Great art can be challenging. And while Wednesday evening’s meeting to approve preliminary designs of Clemson University’s new downtown Charleston architecture center wasn’t quite as controversial as, say, the 1913 Paris debut of Stravinsky’s Rite of Spring or the original album cover for Spinal Tap’s Smell the Glove, the Board of Architectural Review’s 3-1 vote of approval came after no small uproar from Charleston’s keepers of traditional building styles.

During the lengthy public comment section of the meeting, sculptor John Michel provided perhaps the most scathing critique of the thoroughly modern, glass-and-concrete structure planned for the corner of Meeting and George streets. He started with a jab: “It actually might look good on Upper Meeting Street, way up near North Charleston.” Then he went for the uppercut: “Why in the world do a bunch of Martians want to invade this city and put up a trap that looks like something that Walmart would build?”

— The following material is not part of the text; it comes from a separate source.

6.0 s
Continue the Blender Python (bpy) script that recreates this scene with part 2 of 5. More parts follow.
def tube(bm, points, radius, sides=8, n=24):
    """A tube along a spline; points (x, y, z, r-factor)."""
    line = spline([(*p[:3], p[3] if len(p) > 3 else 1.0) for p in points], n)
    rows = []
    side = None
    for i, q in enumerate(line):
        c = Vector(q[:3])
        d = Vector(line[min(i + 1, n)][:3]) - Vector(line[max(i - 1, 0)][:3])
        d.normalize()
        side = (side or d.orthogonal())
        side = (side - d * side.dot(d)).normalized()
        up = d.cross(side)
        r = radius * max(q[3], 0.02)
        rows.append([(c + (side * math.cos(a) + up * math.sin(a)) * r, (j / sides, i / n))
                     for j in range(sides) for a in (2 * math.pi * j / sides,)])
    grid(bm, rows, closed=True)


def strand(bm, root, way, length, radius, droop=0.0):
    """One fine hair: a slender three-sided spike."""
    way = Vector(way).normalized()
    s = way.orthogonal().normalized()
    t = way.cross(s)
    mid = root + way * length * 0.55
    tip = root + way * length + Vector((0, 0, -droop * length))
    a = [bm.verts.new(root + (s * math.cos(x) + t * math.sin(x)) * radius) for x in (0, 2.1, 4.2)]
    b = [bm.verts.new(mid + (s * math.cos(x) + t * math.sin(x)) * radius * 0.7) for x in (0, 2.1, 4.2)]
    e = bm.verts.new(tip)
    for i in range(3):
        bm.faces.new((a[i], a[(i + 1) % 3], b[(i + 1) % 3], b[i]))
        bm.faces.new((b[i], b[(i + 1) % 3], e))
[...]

Audience members sat on the floor and stood in the aisles in the packed third-floor conference room where the BAR holds its hearings. Numerous neighborhood associations and preservationists had come to weigh in on the design, but the size of the crowd was also partly due to College of Charleston professor David Payne, who brought his historic preservation and community planning class to observe the melee.

The design had its supporters, including Winslow Hastie, director of preservation and museums at the Historic Charleston Foundation, who said he was “very encouraged by the design” and felt that “the boldness is a positive step.” Also on board with the design were a few Mt. Pleasant residents and members of nearby Trinity United Methodist Church, as well as three of the four BAR members present.


Phyllis Ewing, offering a favorable review from the board, pointed out an absurdity of the public life of buildings in Charleston: “I think it’s very interesting, when the Gaillard [Auditorium, now in the process of a $142 million renovation] came up and the neoclassical design was suggested, people came in and said, ‘That’s terrible. We should have a modern building.’ What are we doing?”

Brad Cloepfil, an architect from Portland, Ore., who is working on the design for the new center with Charleston architect E.E. Fava, spoke first, offering a careful apologia for the project as he flipped through Powerpoint slides showing lots of clean white walls and natural light. He flashed pictures of classic Charleston scenes — a second-story porch, a stucco wall teeming with ivy, an elaborate circular ironwork — and explained, “I wouldn’t call it direct precedent. I would call it inspiration.” From the Meeting Street side, the building appears to be divided into three tall, narrow sections, evoking the “rhythm,” he said, of the Charleston Single house, building block of the downtown cityscape. “From the very beginning, we wanted to make a beautiful building and an elegant, quiet, and calm building,” Cloepfil said.


Stephen Hanson spoke on behalf of the Historic Ansonborough Neighborhood Association, which voted unanimously to oppose the design last week. “We were told that the overriding design motif is the Charleston Single house,” Hanson said, “and we feel this is a flawed assumption, that they probably should have used an existing public structure from some other institution rather than a residential design.”

Architect J. Ross Johnson Jr. drove down from Charlotte to voice his opposition to the design on “technical and philosophical” grounds and to present his own hand-drawn alternate design. In the base case, he said, the 30,000-square-foot structure is too large for the lot. He also urged the architects to include solar panels on the roof and noted after the meeting that a building with that much glass would have a hard time meeting seismic building codes in historically earthquake-prone Charleston.


One George Street resident caught a quaver in her voice as she said, “I personally appreciate the art. I really do, but it saddens me — it saddens me to see that building next to that beautiful, historic Spoleto building.” The new three-story building, planned to replace a one-story former dialysis center at 292 Meeting Street, will indeed have as a neighbor the stately George Street headquarters of Spoleto Festival USA, which is sure to make for an anachronistic contrast. But later in the meeting, the board announced that Spoleto General Director Nigel Redden had written a letter endorsing the new building’s design.

Opinions among the four members of the BAR in attendance were more favorable than in the public comment session, with three members speaking enthusiastically about the design. The only dissenting vote came from acting board Chairman Robert DeMarco, who said the plan “falls short in harmony” with surrounding architecture and noted that “to call this a Single house connection is really a stretch.” He also criticized the serpentine concrete screen over the glass windows, which he said struck him at first as looking like “two huge lips,” and added that he felt the structure as a whole would not age well.

BAR member Bill Wallace praised the design for being an example of “inspiration, not imitation,” and noted that he felt the board had quashed a lot inspiration over the years: “I’m afraid that what we’ve done with the BAR over the years … is we intimidate people to bring to us only those things which imitate the past, rather than being bold and stepping forward with something that should be a move into the future.”